Here’s my summary of how my first year of language-learning–from March 2017 to February 2018–went.
Things progressed slowly and steadily from then. Just as important to my language-learning, I’ve realised, is the change within myself over that time. I began to grow more comfortable with my limitations, with accepting that I didn’t know; with not furiously trying to be capital-P Perfect at everything. Softened me and opened me up to learning.
Back to Tetun school: in September 2018, Laura and I went back for a week of Tetun classes at DIT. They were offering a course they described as ‘advanced’–we were both unsure; knowing we weren’t at that level, but turns out it was a cheekily-named course for those wishing to progress to advanced level–and as well as useful vocabulary and connecting words, I learned I wasn’t quite as “hopeless as I was last year”, and that foreigners without Tetun could still be useful.
Ordering the bed and being house xefe: nearly six months on from those classes; another big gap, but when Felix left our house to go to Melbourne I suddenly became the housemate our land family talks to about admin and logistics: our landlady requesting me buy floor cleaner and dishwashing detergent; our landlord reminding me to lock the front door and requesting me to move my car out of the compound; organising paying rent for several months in advance instead of just waiting for Felix to tell me what I owed, and ordering and receiving delivery of the new mattress that I now sleep on. This gave me a new appreciation of how much quiet organising Felix did for me, and how my Tetun, however scratchy, can actually be useful and functional.
The first Indonesian class: and finally, six weeks out from my Timor-Leste departure, Laura and I took our first Indonesian class, which was horrifyingly and hilariously taught in Indonesian, not in English. We used our Tetun, not English, to query words and meanings and definitions, and after the second hysterical class Laura visited a Timorese colleague’s new baby and reported how nice it was to chit-chat with someone in a language that wasn’t English or “stupid Indonesian”. If nothing else, these classes have been hilariously and very very validating–a nice and unexpected end to the Tetun-learning experiment.
My Tetun in the future
I feel realistic about the fact that my Tetun will decline when I return to Australia: I’m determined to find a Tetun-speaker (who isn’t Felix) to continue practising with; I’ll stay in touch with my land family and colleagues and will keep messaging and emailing in Tetun. I’ll also likely be back in Timor-Leste either later this year or in a couple of years’ time–but I know that being away from this place will make me forget and permit me to stop trying.
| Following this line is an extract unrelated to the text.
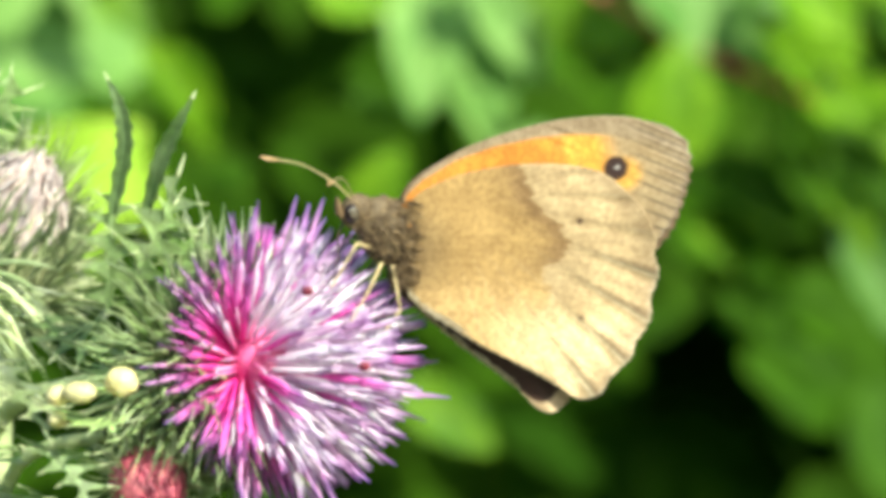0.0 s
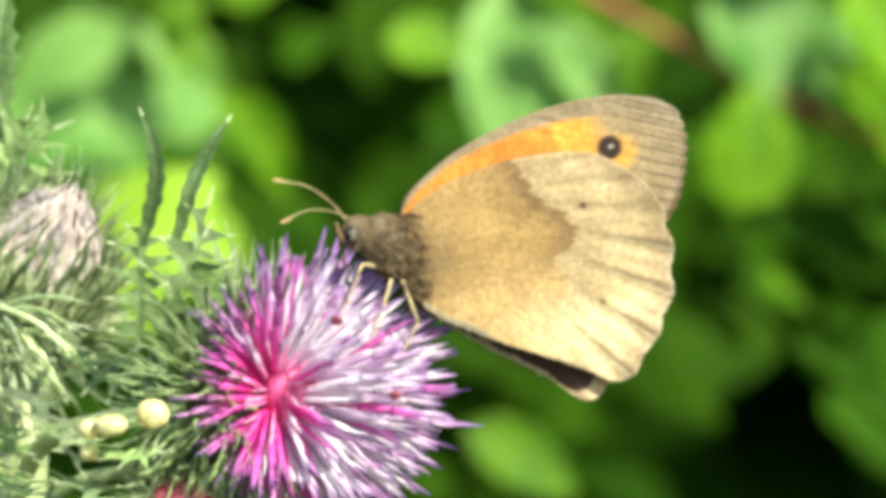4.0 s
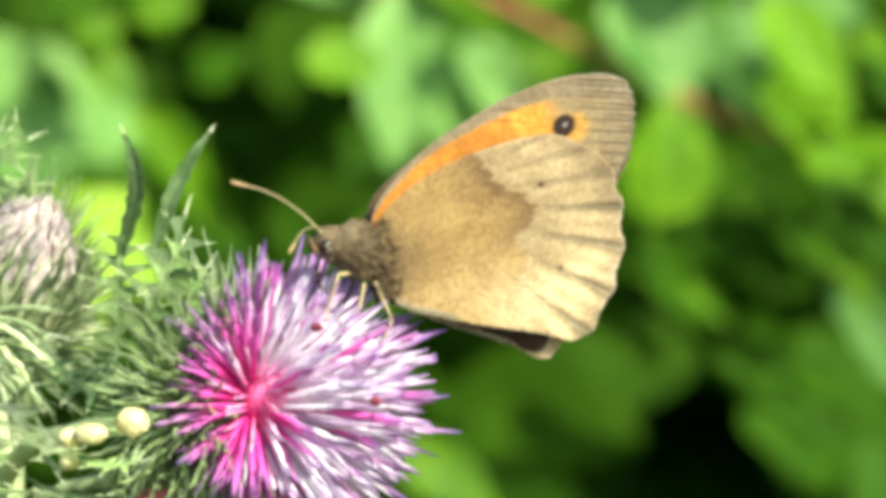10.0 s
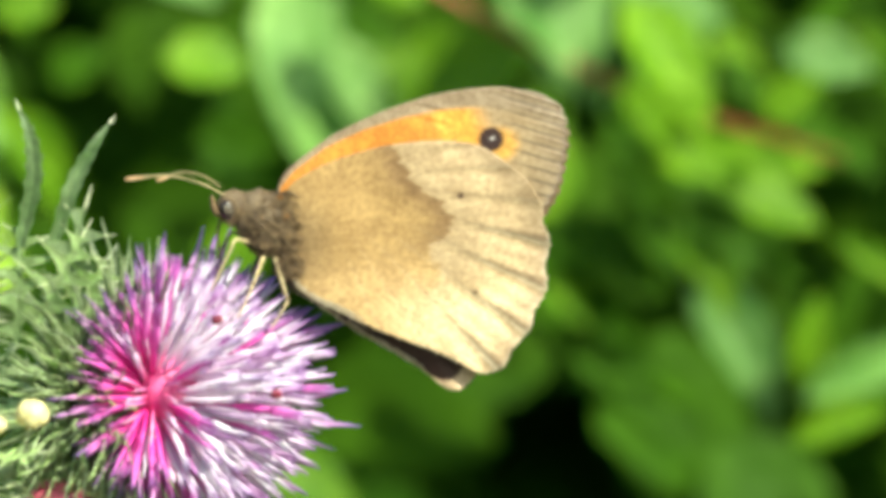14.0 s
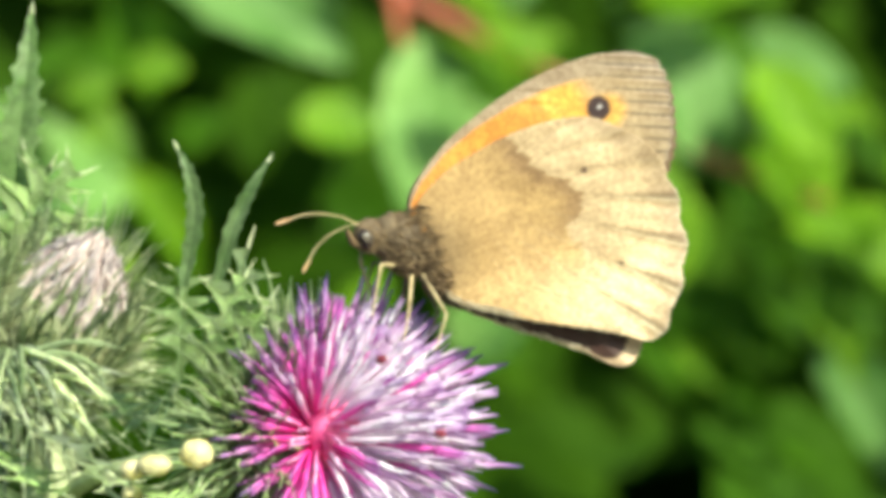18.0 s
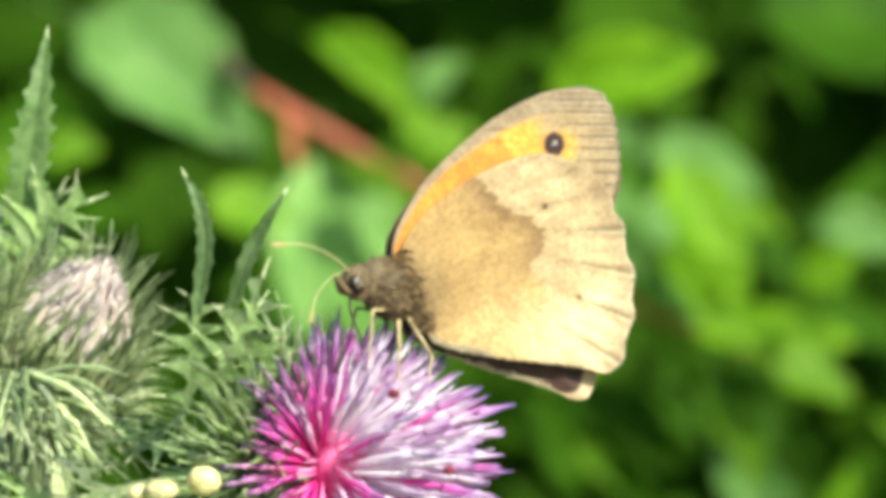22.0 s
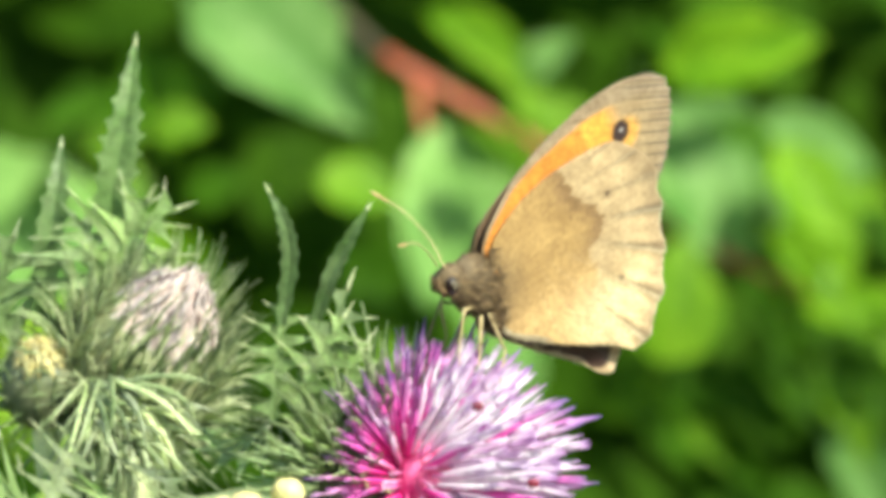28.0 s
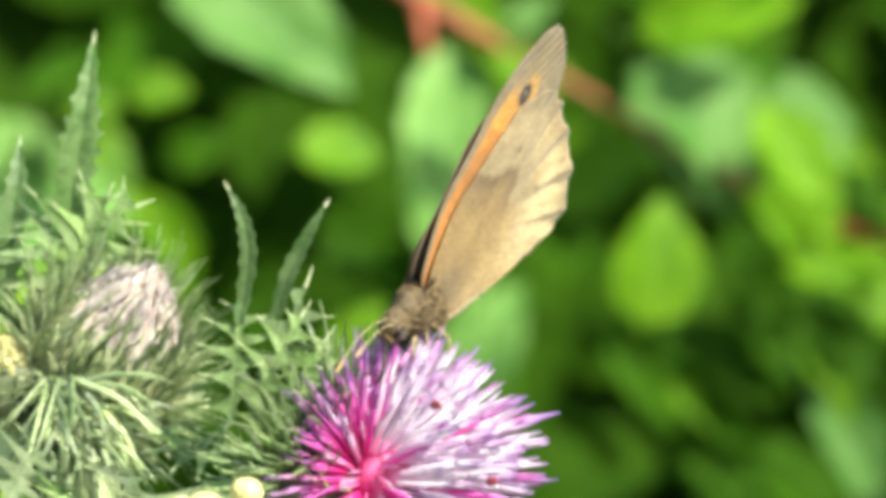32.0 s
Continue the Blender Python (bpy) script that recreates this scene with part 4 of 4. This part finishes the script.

And something I learned only this week, from one of my bosses–a foreigner who speaks fluent Tetun and who has lived here for nearly 20 years. He said how helpful it is for him to have a Timorese colleague in meetings–he can understand every single word spoken to him, but after the meetings he turns to the colleague and says ok, what was that person actually trying to tell me?
However good my Tetun skills get I’ll never appreciate the subtleties and nuance of this place and its languages and its people. And I have no expectations of that; no pressure. Learning Tetun will be life-long and I’ll keep it going as best I can; will come back to it; will perhaps one day revisit this post and think fondly of how confidence I am right now, like I do now with my older posts trumpeting my near-fluency and extreme comprehension. Aprende, aprende, aprende, I wrote at the end of that very first learning-Tetun post; that’s the best I can think of now, too. Learn learn learn.